■ What you will do
Copy every line of the records below where the word "part" occurs.

■ Raw records

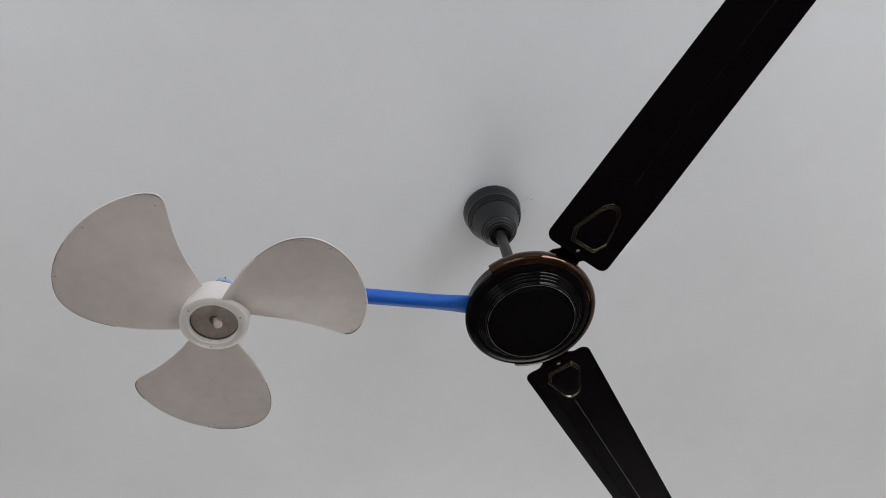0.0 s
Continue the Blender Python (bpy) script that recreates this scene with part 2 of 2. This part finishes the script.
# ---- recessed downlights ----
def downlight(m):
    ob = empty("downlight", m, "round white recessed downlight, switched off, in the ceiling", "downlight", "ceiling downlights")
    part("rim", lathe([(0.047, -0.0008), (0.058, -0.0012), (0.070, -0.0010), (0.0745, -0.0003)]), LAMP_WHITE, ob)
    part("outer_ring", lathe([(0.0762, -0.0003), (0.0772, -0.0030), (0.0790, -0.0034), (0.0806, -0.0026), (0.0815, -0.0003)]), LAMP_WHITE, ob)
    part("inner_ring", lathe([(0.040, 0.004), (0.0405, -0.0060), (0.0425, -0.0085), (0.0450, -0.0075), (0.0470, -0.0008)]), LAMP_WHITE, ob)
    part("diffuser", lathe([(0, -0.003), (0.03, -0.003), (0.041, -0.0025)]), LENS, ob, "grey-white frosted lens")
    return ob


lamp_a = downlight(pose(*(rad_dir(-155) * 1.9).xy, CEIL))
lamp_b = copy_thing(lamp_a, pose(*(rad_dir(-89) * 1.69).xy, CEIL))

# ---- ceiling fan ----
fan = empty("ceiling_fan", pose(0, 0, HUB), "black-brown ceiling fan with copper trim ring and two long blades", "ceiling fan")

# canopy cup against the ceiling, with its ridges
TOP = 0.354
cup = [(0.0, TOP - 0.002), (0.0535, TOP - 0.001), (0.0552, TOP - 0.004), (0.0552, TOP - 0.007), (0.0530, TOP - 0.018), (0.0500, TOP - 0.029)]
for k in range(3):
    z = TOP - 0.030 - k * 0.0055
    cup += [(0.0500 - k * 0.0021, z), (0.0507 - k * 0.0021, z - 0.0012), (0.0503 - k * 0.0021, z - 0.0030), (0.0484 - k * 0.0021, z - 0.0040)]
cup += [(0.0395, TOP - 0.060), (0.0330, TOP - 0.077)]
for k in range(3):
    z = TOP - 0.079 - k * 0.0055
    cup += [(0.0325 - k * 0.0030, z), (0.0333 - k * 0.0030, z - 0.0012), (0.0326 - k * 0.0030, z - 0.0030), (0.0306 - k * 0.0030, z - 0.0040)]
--
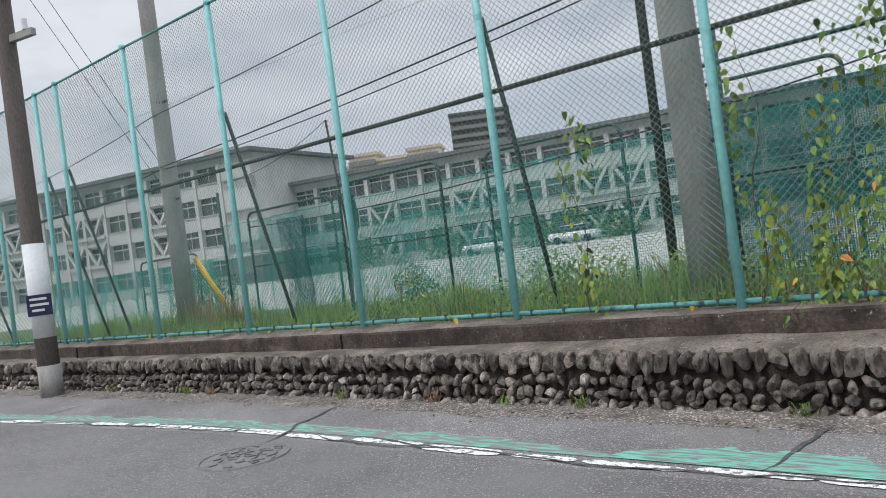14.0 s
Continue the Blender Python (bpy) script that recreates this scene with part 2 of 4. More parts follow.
---
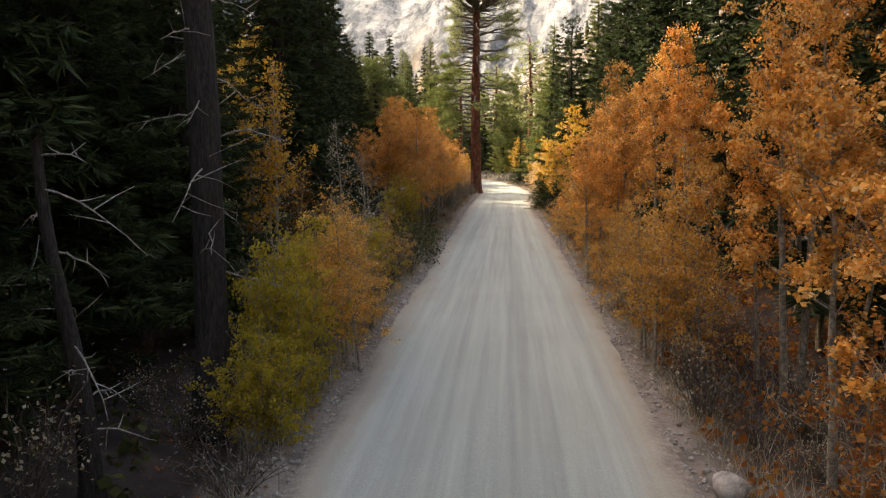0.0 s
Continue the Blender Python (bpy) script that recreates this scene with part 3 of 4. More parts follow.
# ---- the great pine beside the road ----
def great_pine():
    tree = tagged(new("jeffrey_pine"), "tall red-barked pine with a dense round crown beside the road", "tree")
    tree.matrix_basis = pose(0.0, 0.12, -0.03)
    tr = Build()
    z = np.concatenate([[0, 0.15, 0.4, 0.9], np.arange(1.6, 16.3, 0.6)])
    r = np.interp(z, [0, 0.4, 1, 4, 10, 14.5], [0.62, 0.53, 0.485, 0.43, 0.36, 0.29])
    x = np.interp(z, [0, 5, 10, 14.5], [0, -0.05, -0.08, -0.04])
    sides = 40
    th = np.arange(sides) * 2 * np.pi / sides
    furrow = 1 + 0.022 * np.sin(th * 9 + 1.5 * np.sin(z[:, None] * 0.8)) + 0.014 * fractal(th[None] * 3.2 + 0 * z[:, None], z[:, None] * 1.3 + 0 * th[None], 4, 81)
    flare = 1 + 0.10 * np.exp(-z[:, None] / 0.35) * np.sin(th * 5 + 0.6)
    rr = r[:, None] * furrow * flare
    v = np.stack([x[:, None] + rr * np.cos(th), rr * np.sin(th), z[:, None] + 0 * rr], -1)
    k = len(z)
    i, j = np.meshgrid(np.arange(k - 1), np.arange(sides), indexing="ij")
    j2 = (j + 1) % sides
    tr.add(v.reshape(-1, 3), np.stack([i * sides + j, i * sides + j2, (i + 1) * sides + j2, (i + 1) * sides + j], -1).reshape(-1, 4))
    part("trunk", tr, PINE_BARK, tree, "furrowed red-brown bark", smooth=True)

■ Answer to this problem
Continue the Blender Python (bpy) script that recreates this scene with part 2 of 2. This part finishes the script.
    part("rim", lathe([(0.047, -0.0008), (0.058, -0.0012), (0.070, -0.0010), (0.0745, -0.0003)]), LAMP_WHITE, ob)
    part("outer_ring", lathe([(0.0762, -0.0003), (0.0772, -0.0030), (0.0790, -0.0034), (0.0806, -0.0026), (0.0815, -0.0003)]), LAMP_WHITE, ob)
    part("inner_ring", lathe([(0.040, 0.004), (0.0405, -0.0060), (0.0425, -0.0085), (0.0450, -0.0075), (0.0470, -0.0008)]), LAMP_WHITE, ob)
    part("diffuser", lathe([(0, -0.003), (0.03, -0.003), (0.041, -0.0025)]), LENS, ob, "grey-white frosted lens")
Continue the Blender Python (bpy) script that recreates this scene with part 2 of 4. More parts follow.
Continue the Blender Python (bpy) script that recreates this scene with part 3 of 4. More parts follow.
    part("trunk", tr, PINE_BARK, tree, "furrowed red-brown bark", smooth=True)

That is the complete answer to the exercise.